Kubernetes persisting data using MySql and Persistent Disk
This is a description of the steps to deploy a microservice on a kubernetes cluster with persistent storage via a database pod.
Source here.
I'm using an existing microservice I created for storing session details, described here.
Based on the Kubernetes Using Persistent Disks tutorial.
Requires:
- Google Cloud account (free trial needs payment details)
- gcloud tools (I recommend you do one of the container engine tutorials first)
- Docker
- JDK (to compile java file locally)
- Gradle (for build automation)
Setup
- Build microservices and copy jar/config into volumes
gradle buildJar
You can test DB access locally by spinning up a MySql container, setting the database environment variable to create the session
DB, then starting the microservice container linked to the MySql container. This mirrors how it will connect to the Kubernetes data Pod when it is run as a Service (connecting by Service host name).
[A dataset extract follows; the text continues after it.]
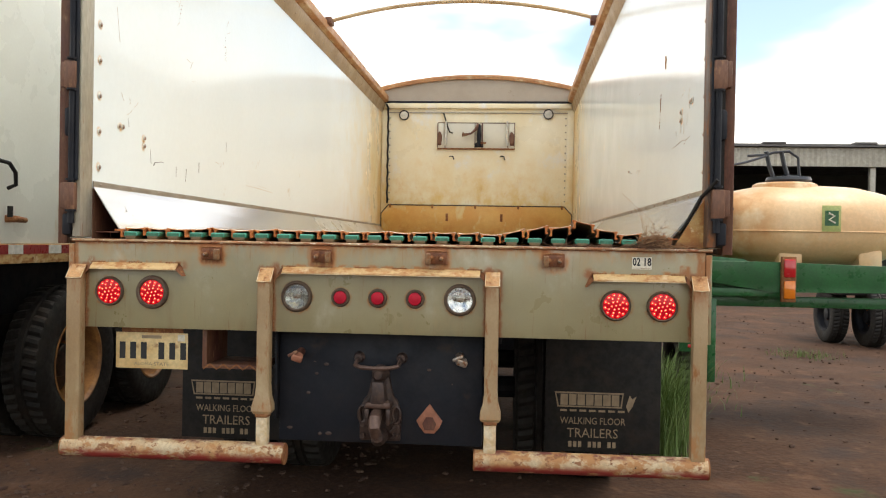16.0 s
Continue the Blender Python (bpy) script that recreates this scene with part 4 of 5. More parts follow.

# MySql container with environment variable to create DB and link to session microservice container
docker run --name session-mysql -p 3306:3306 -e MYSQL_ROOT_PASSWORD=root -e MYSQL_DATABASE=session -d mysql:latest
docker run -it --link session-mysql:session-mysql --rm -p 8084:8084 stevena/persistent-disks-session:latest
- Login to gcloud and set project/zone
gcloud auth login
gcloud config set project PROJECTID
gcloud config set compute/zone europe-west1-b
- Build the container images and publish to Google Container Registry
These container images are largely the same as the definitions from the Development Docker Compose file with the exception that the jars/config files are copied into the images to avoid needing mounted volumes.
# Build
docker build -t stevena/persistent-disks-session:latest -f kubernetes/persistent-disks/Dockerfile-session .
# Tag
docker tag stevena/persistent-disks-session gcr.io/PROJECTID/persistent-disks-session
# Publish
gcloud preview docker push gcr.io/PROJECTID/persistent-disks-session
- Create the Google Cloud persistent disk for MySql
# size is 200GB for performance recommendations https://developers.google.com/compute/docs/disks/persistent-disks#pdperformance
gcloud compute disks create --size 200GB persistent-disks-session-mysql-disk
- Create the Cluster, Pod and allow external web access
# Create cluster
gcloud alpha container clusters create session-persist --num-nodes 2 --machine-type g1-small
gcloud config set container/cluster session-persist
# MySql pod and Service
gcloud alpha container kubectl create -f kubernetes/persistent-disks/mysql-pod.yaml
gcloud alpha container kubectl create -f kubernetes/persistent-disks/mysql-service.yaml
# Session pod
gcloud alpha container kubectl create -f kubernetes/persistent-disks/session-pod.yaml
# see pod and get external IP from HOST column `gcloud alpha container kubectl get pods`
# Allow external web access
gcloud compute firewall-rules create k8s-session-persist-node-80 --allow tcp:80 --target-tags k8s-session-persist-node
# cURL service
curl 'http://PODIP/api/sessions' --data-binary '1234'
curl 'http://PODIP/api/sessions/ACCESSTOKENFROMABOVE'
# DEBUG
# check pod logs with `gcloud alpha container kubectl log single-session-persist session`,
# ssh onto node with `gcloud compute ssh k8s-session-persist-node-1`, access container `sudo docker exec -it CONTAINERID bash`
# Delete MySql pod and restart to test persisted data
gcloud alpha container kubectl delete -f kubernetes/persistent-disks/mysql-pod.yaml
# curl service and see error as DB is down
gcloud alpha container kubectl create -f kubernetes/persistent-disks/mysql-pod.yaml
# curl service with previously created token and see it has restarted with data from persistent disk
Clean up
gcloud alpha container clusters delete session-persist
gcloud compute firewall-rules delete k8s-session-persist-node-80
gcloud compute disks delete persistent-disks-session-mysql-disk
Conclusion
I like the idea of easily creating database containers per microservice, saving all persisted data on a store that can be easily backed up and controlled. Using this approach avoids the performance trap of a monolithic database saving all your data from the entire solution. The MySql pod started up extremely fast and there were no problems when I deleted then restarted the pod.
Still a lot of things would need to be considered, replication, user control (I used root access for simplicity) and data migration/updates. Most likely you would need to make custom Dockerfile database containers per store, which includes logic for how to setup/control the container. Think I would need to sit down with a DBA to discuss how you could manange and maintain production databases when using this approach.